As a newspaper, The Times has come into its own under the editorship of Stephen Haw. It was initially launched in an effort to boost subscriptions to the Sunday Times (you got The Times for free if you subscribed to the Sunday Times) but Haw has managed to stand it up as a real newspaper in its own right. It is a good, serious read and more than enough competition to the bigger and better-established general dailies in SA. I first felt a disturbance in the force, from Haw, after another giggling performance in parliament by President Jacob Zuma before the Nkandla issue was settled. “What’s so funny?” read The Times’ front page lead headline, which ran across a string of photos showing the president laughing at MPs trying to get him to tell the truth. It was inspired. And the same thing happened this morning, when Haw ran “In a world of his own” in the same space. This in response to Zuma’s preposterous assertion in the National Council of Provinces (NCOP) yesterday that he could not prevent the charging of finance minister Pravin Gordhan on November 2 because “if this president was to interfere in any matter, either chapter 9 institutions or other institutions, then (SA) would be closer to (becoming) a banana republic”.

Closer hmm? At least he has a sense we’re already on that road. Haw cleverly allows Zuma to sink himself with long verbatim quotes from the answers he gave to questions posed in the NCOP. You really do have to ask what planet he lives on.

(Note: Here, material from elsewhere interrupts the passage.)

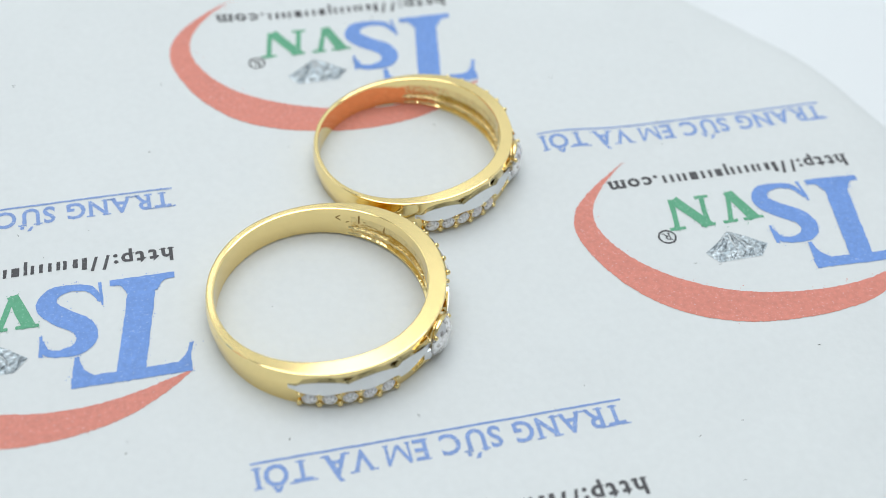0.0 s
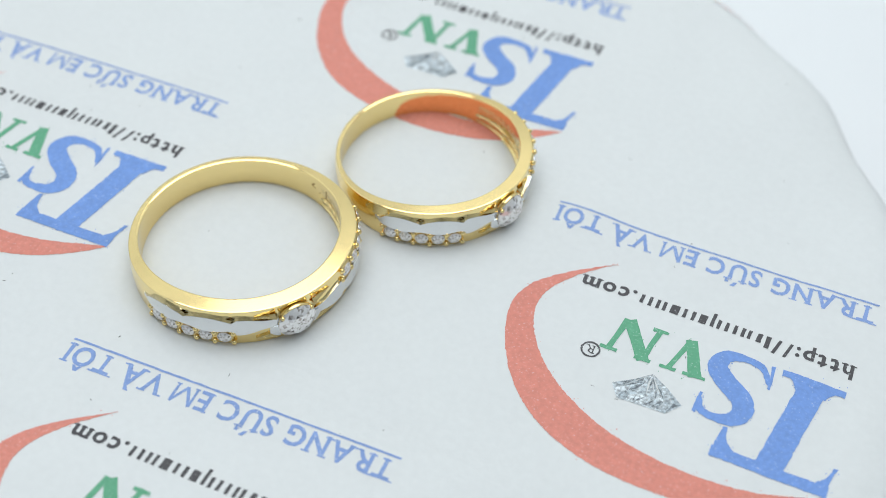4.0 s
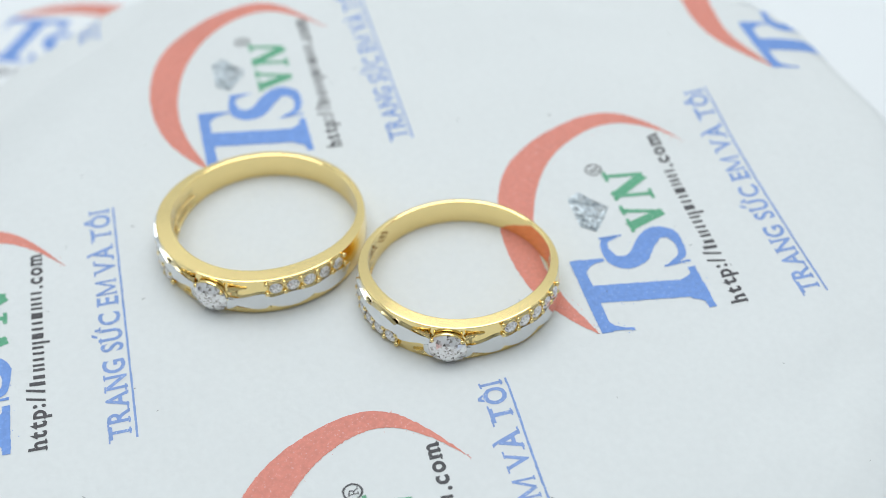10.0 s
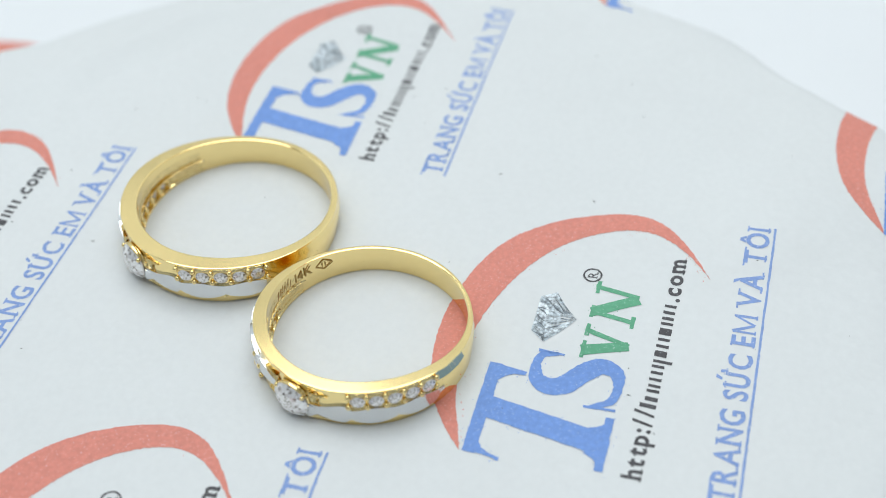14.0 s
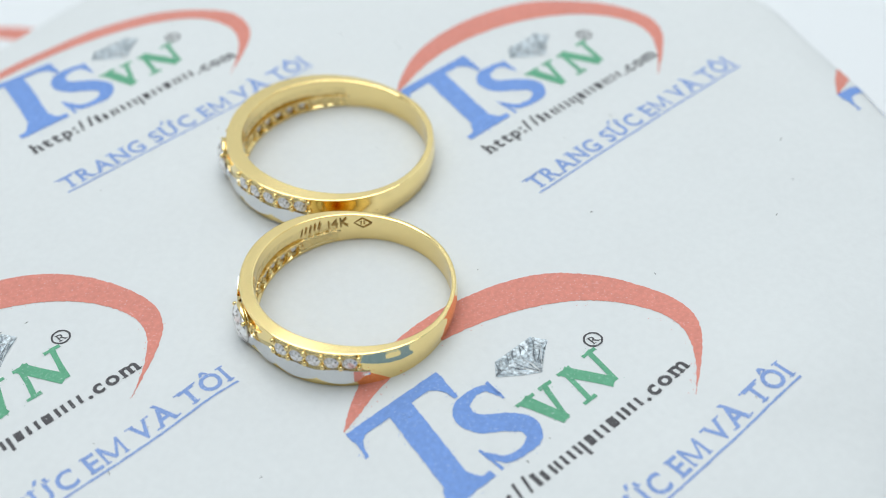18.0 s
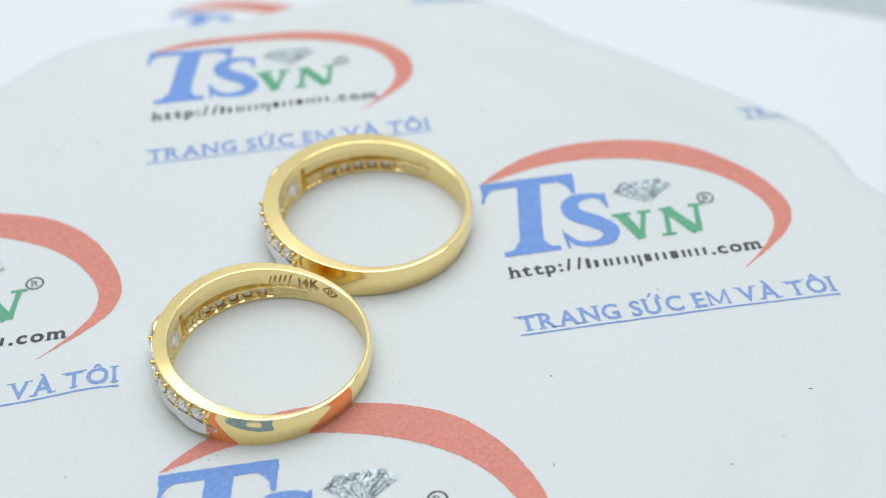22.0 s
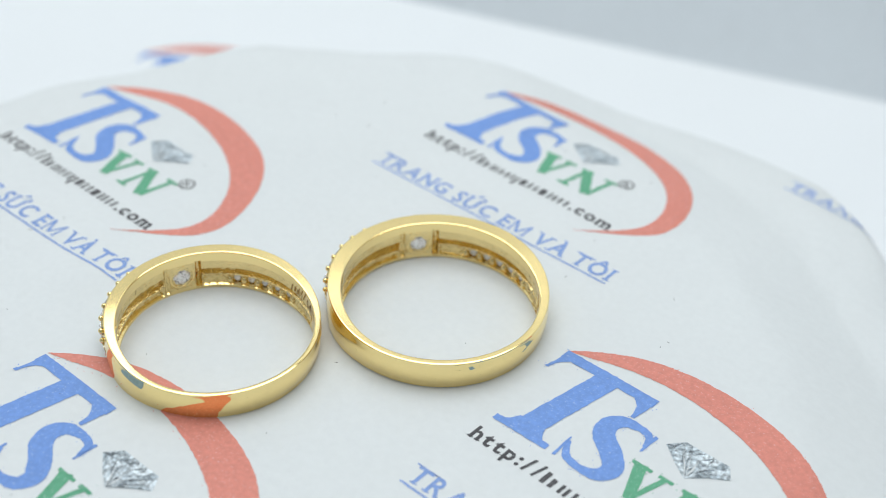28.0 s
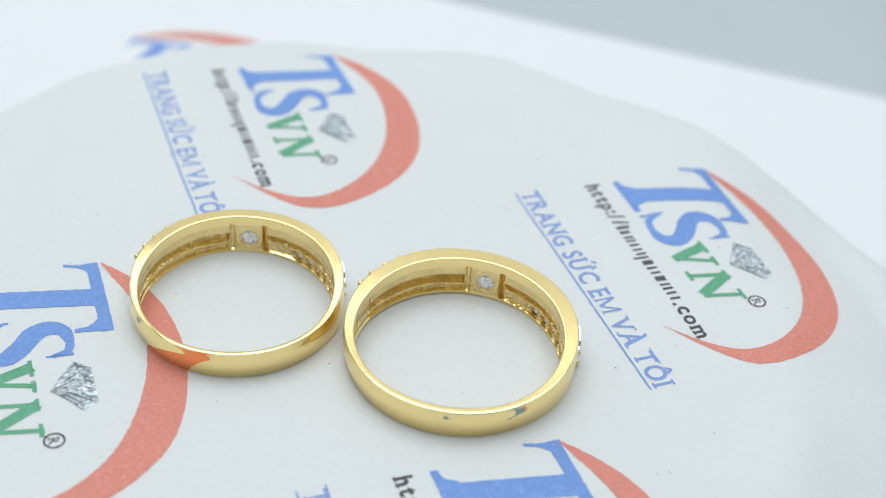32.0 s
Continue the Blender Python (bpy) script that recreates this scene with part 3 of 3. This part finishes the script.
    for i in range(25):
        a = radians(180 + 55 * (i / 12 - 1))
        thin = 0.35 + 0.65 * math.sin(math.pi * i / 24)
        for k in range(8):
            b = 2 * math.pi * k / 8
            r = 1.74 + 0.08 * thin * math.cos(b)
            lv.append((r * math.cos(a), r * math.sin(a), -0.14 + 0.22 * thin * math.sin(b)))
    for i in range(24):
        lf += [(i * 8 + k, i * 8 + (k + 1) % 8, (i + 1) * 8 + (k + 1) % 8, (i + 1) * 8 + k) for k in range(8)]
    lip = part("lip", mesh_of("lip", lv, lf, GOLD, True), top, "thin gold lip over the middle stone")
    lip.matrix_local = seat
    # white gold posts that clasp the lower half of the stone
    for side in (1, -1):
        pv = []
        for d, z0, z1, out in ((8.4, 0.18, 0.50, 0.44), (9.6, 0.18, 0.50, 0.42), (11.6, 0.21, 0.49, 0.33), (13.2, 0.25, 0.47, 0.24)):
            pv += [on(side * d, h * z0, -0.2), on(side * d, h * z0 + 0.06, out), on(side * d, h * z1 - 0.06, out), on(side * d, h * z1, -0.2)]
        pf = [(0, 1, 2, 3), (12, 15, 14, 13)]
        for i in range(3):
            pf += [(i * 4 + k, (i + 1) * 4 + k, (i + 1) * 4 + (k + 1) % 4, i * 4 + (k + 1) % 4) for k in range(4)]
        part("post", mesh_of("post", pv, pf if side < 0 else [q[::-1] for q in pf], WHITE_GOLD), top, "white gold post that clasps the middle stone")
    # its open back in the inner wall, and the backs of the small settings
    rear = Matrix.Translation(((inner - 0.02) * MM, 0, h * 0.44 * MM)) @ Matrix.Rotation(radians(90), 4, "Y")
    eye = part("rear_opening", lathe("rear_opening", [(0.96, 0.55), (0.98, 0.12), (1.03, 0.02), (1.14, 0.0), (1.32, 0.08), (1.38, 0.3), (1.38, 0.6)], GOLD, 40), top, "round opening behind the middle stone")
    eye.matrix_local = rear
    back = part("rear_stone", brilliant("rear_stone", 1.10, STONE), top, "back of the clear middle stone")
    back.matrix_local = rear @ Matrix.Translation((0, 0, 0.32 * MM)) @ Matrix.Rotation(radians(180), 4, "X")
    knob = bead("setting_back", 0.36, GOLD_FINE)
    tip_stone = brilliant("rear_tip", 0.36, STONE)
    for i in range(6):
        d = -(30.3 + 9.1 * i)
        k = part("setting_back", knob, top)
        k.matrix_local = Matrix.Translation(((hole(d) + 0.28) * MM * math.cos(radians(d)), (hole(d) + 0.28) * MM * math.sin(radians(d)), height(d) * 0.21 * MM))
        if i < 5:
            g = part("rear_tip", tip_stone, top, "back of a small clear stone")
            d -= 4.55
            g.matrix_local = (Matrix.Translation(((hole(d) + 0.42) * MM * math.cos(radians(d)), (hole(d) + 0.42) * MM * math.sin(radians(d)), height(d) * 0.22 * MM))
                              @ Matrix.Rotation(radians(d), 4, "Z") @ Matrix.Rotation(radians(-90), 4, "Y"))
    # stamped marks inside the band
    for text, where, size in marks:
        if text == "lozenge":
            lv, lf = join(stroke([(0, 0.4), (size / 2, 0.95)], [0.12, 0.12], 1), stroke([(size / 2, 0.95), (size, 0.4)], [0.12, 0.12], 1), stroke([(size, 0.4), (size / 2, -0.15)], [0.12, 0.12], 1),
                          stroke([(size / 2, -0.15), (0, 0.4)], [0.12, 0.12], 1), bar(size * 0.36, 0.2, size * 0.44, 0.6), bar(size * 0.54, 0.2, size * 0.62, 0.6))
        elif text:
            lv, lf = lettering(text, 0, size, 0, 1.3, 0.02)
        else:
            lv, lf = join(*[bar(size * j / 5, 0.1 * (j % 2), size * (j + 0.35) / 5, 0.8, 0.3) for j in range(5)])
        r = hole(where) - 0.012
        out = []
        for x, y in lv:
            g = radians(where) - x / r
            out.append((r * math.cos(g), r * math.sin(g), height(where) * 0.64 + y - 0.3))
        part("stamp", mesh_of("stamp", out, [q[::-1] for q in lf], ENGRAVED), top, "stamped carat mark" if text == "14K" else "worn stamped mark")
    # pointed gold tips beside the stone
    for side in (1, -1):
        for up in (1, -1):
            z0 = h * 0.5 + up * 0.75
            v = [on(side * 9.5, z0, 0.35), on(side * 9.5, z0 + up * 0.75, 0.3), on(side * 20, z0 + up * 0.55, 0.18), on(side * 10, z0 + up * 0.4, -0.1), on(side * 10, z0, -0.3), on(side * 20, z0 + up * 0.5, -0.1)]
            f = [(0, 3, 2), (3, 1, 2), (0, 2, 4), (2, 5, 4), (1, 5, 2)]
            part("tip", mesh_of("tip", v, f, GOLD_FINE), top)
    return top, height, outer


ring_a, height_a, outer_a = ring("large yellow gold ring with white gold waves and clear stones", 8.47, 2.79, 4.0, 1.28, 1.51, (("14K", 97, 1.9), ("lozenge", 110, 1.6), ("", 81, 2.2)))
ring_b, height_b, outer_b = ring("smaller yellow gold ring with white gold waves and clear stones", 8.02, 2.68, 4.08, 1.05, 1.19, (("14K", -95, 1.9), ("lozenge", -111, 1.6), ("", -76, 2.2)))
REST_A = pose((-10.95 - AXIS[0]) * MM, (16.86 - AXIS[1]) * MM, (TOP - 0.17) * MM, 0, 0, 143.5)
REST_B = pose((-22.19 - AXIS[0]) * MM, (0.48 - AXIS[1]) * MM, (TOP - 0.27) * MM, 0, 0, 159.5)

# lint on the paper
rnd = random.Random(3)
v, f = [], []
for k in range(60):
    a, r = rnd.uniform(0, 2 * math.pi), 46 * math.sqrt(rnd.random())
    u, w = r * math.cos(a), r * math.sin(a)
    if min(abs(math.hypot(u - 6.5, w - 13.7) - 9.5), abs(math.hypot(u + 5.1, w + 2.7) - 9)) < 2:
        continue
    L, t, g = rnd.uniform(0.08, 0.45), rnd.uniform(0.04, 0.09), rnd.uniform(0, math.pi)
    x, y, z = paper(u, w, 0.01)
    dx, dy = math.cos(g) * L / 2, math.sin(g) * L / 2
    nx, ny = -math.sin(g) * t / 2, math.cos(g) * t / 2
    i = len(v)
    v += [(x - dx, y - dy, z), (x + nx, y + ny, z), (x + dx, y + dy, z), (x - nx, y - ny, z), (x, y, z + t)]
    f += [(i, i + 3, i + 4), (i + 3, i + 2, i + 4), (i + 2, i + 1, i + 4), (i + 1, i, i + 4)]
lint = tagged(new("lint", mesh_of("lint", v, f, LINT)), "tiny dark specks of lint scattered on the paper", "lint", kind="stuff")


# ---- what turns ----
def spin(t):
    """The platter turns by a small motor, a little unevenly towards the end."""
    late = float(np.interp(t, [0, 20, 24, 28, 30, 32], [0, 0, -1.6, -1.6, -0.4, 1.8]))
    return pose(0, 0, 0, 0, 0, late - RATE * (t - 16))


def motions():
    for ob, rest in ((platter, pose(0, 0, 0)), (paper_sheet, pose(0, 0, 0)), (lint, pose(0, 0, 0)), (ring_a, REST_A), (ring_b, REST_B)):
        walk(ob, [(t / 2, spin(t / 2) @ rest) for t in range(65)])


motions()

I loved the bit about the new Brics ratings agency: 'Jacob Zuma living in a world of his own'.

And Business Day has a stonking front page lead today where it reveals that a report done for the ANC leadership — in the wake of the local government elections, the Nkandla scandal and mounting evidence of state capture — recommended that Zuma and his entire ANC national executive step down. It is exactly what ANC chief whip Jackson Mthembu has called for, and for which Mthembu has attracted much heat. The end approaches people, inexorably: ANC regions wanted Zuma, NEC to resign.

Back to that Brics ratings agency. The Financial Mail gets it spot on in its main editorial. It is an ideological frippery that will achieve nothing. Already, the markets in the form of credit default swaps (effectively insurance) costs on South African sovereign debt are as high as they are on Brazilian and Turkish debt. Both those countries have fallen into junk status and the FM makes the obvious point that the ratings agencies usually follow the markets, rather than the other way around: Editorial: The madness of a Brics ‘ratings club’.

Meanwhile, as Gordhan readies himself to deliver his medium-term budget policy statement in parliament later today, economist Mike Schüssler has written this excellent and thoughtful piece for Moneyweb. If you want a guide to the economic trouble we’re in, with a retrospective look at treasury’s often rose-tinted view of our prospects, this is it: Three serious, unbelievable numbers SA’s not complied with.

And the ever-reliable and thoughtful Gavin Keeton explains exactly what would happen if we are downgraded. It isn’t all doom and gloom but it’s bad nonetheless: Downgrade would set dominoes toppling.